Given instruction: Write out the full listing exactly as given, minus the images.

Supplied material:
**********

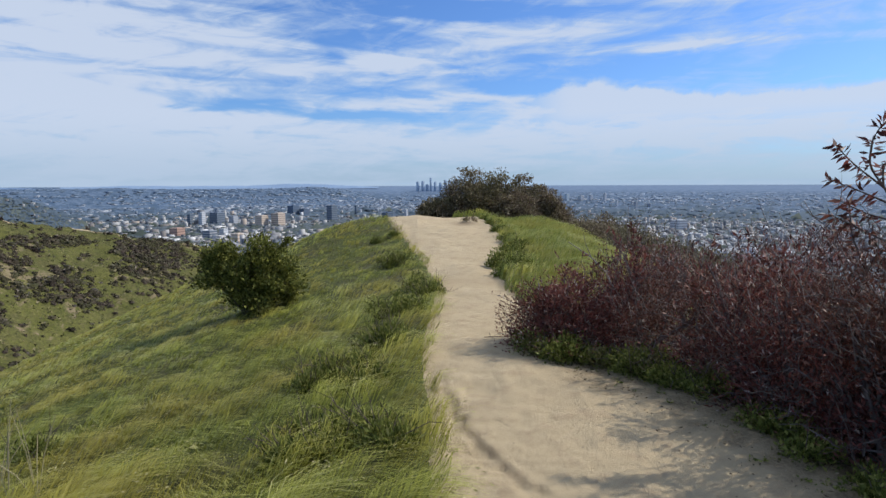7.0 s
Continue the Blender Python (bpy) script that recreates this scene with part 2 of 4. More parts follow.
def plain_material(name, col, rough=0.7, vary=0.12, scale=0.05, metal=0.0):
    m, n, p, _ = material(name)
    g = n.add("ShaderNodeNewGeometry")
    f = n.noise(g.outputs["Position"], scale, 5.0, 0.65)
    n.link(n.mix(f, tuple(c * (1 - vary) for c in col), tuple(min(1, c * (1 + vary)) for c in col)), p.inputs["Base Color"])
    p.inputs["Roughness"].default_value, p.inputs["Metallic"].default_value = rough, metal
    return m


def island_material(name, stops, rough=0.8):
    m, n, p, _ = material(name)
    g = n.add("ShaderNodeNewGeometry")
    n.link(n.ramp(g.outputs["Random Per Island"], stops, "CONSTANT"), p.inputs["Base Color"])
    p.inputs["Roughness"].default_value = rough
    return m


M_GROUND = ground_material()
M_TRAIL = trail_material()
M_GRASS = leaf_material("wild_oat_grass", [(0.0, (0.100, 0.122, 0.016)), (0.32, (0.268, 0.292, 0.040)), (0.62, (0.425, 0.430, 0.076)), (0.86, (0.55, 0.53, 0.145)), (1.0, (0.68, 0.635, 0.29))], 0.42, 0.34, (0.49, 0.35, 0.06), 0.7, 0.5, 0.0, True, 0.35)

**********

Correct response:
7.0 s
Continue the Blender Python (bpy) script that recreates this scene with part 2 of 4. More parts follow.
def plain_material(name, col, rough=0.7, vary=0.12, scale=0.05, metal=0.0):
    m, n, p, _ = material(name)
    g = n.add("ShaderNodeNewGeometry")
    f = n.noise(g.outputs["Position"], scale, 5.0, 0.65)
    n.link(n.mix(f, tuple(c * (1 - vary) for c in col), tuple(min(1, c * (1 + vary)) for c in col)), p.inputs["Base Color"])
    p.inputs["Roughness"].default_value, p.inputs["Metallic"].default_value = rough, metal
    return m


def island_material(name, stops, rough=0.8):
    m, n, p, _ = material(name)
    g = n.add("ShaderNodeNewGeometry")
    n.link(n.ramp(g.outputs["Random Per Island"], stops, "CONSTANT"), p.inputs["Base Color"])
    p.inputs["Roughness"].default_value = rough
    return m


M_GROUND = ground_material()
M_TRAIL = trail_material()
M_GRASS = leaf_material("wild_oat_grass", [(0.0, (0.100, 0.122, 0.016)), (0.32, (0.268, 0.292, 0.040)), (0.62, (0.425, 0.430, 0.076)), (0.86, (0.55, 0.53, 0.145)), (1.0, (0.68, 0.635, 0.29))], 0.42, 0.34, (0.49, 0.35, 0.06), 0.7, 0.5, 0.0, True, 0.35)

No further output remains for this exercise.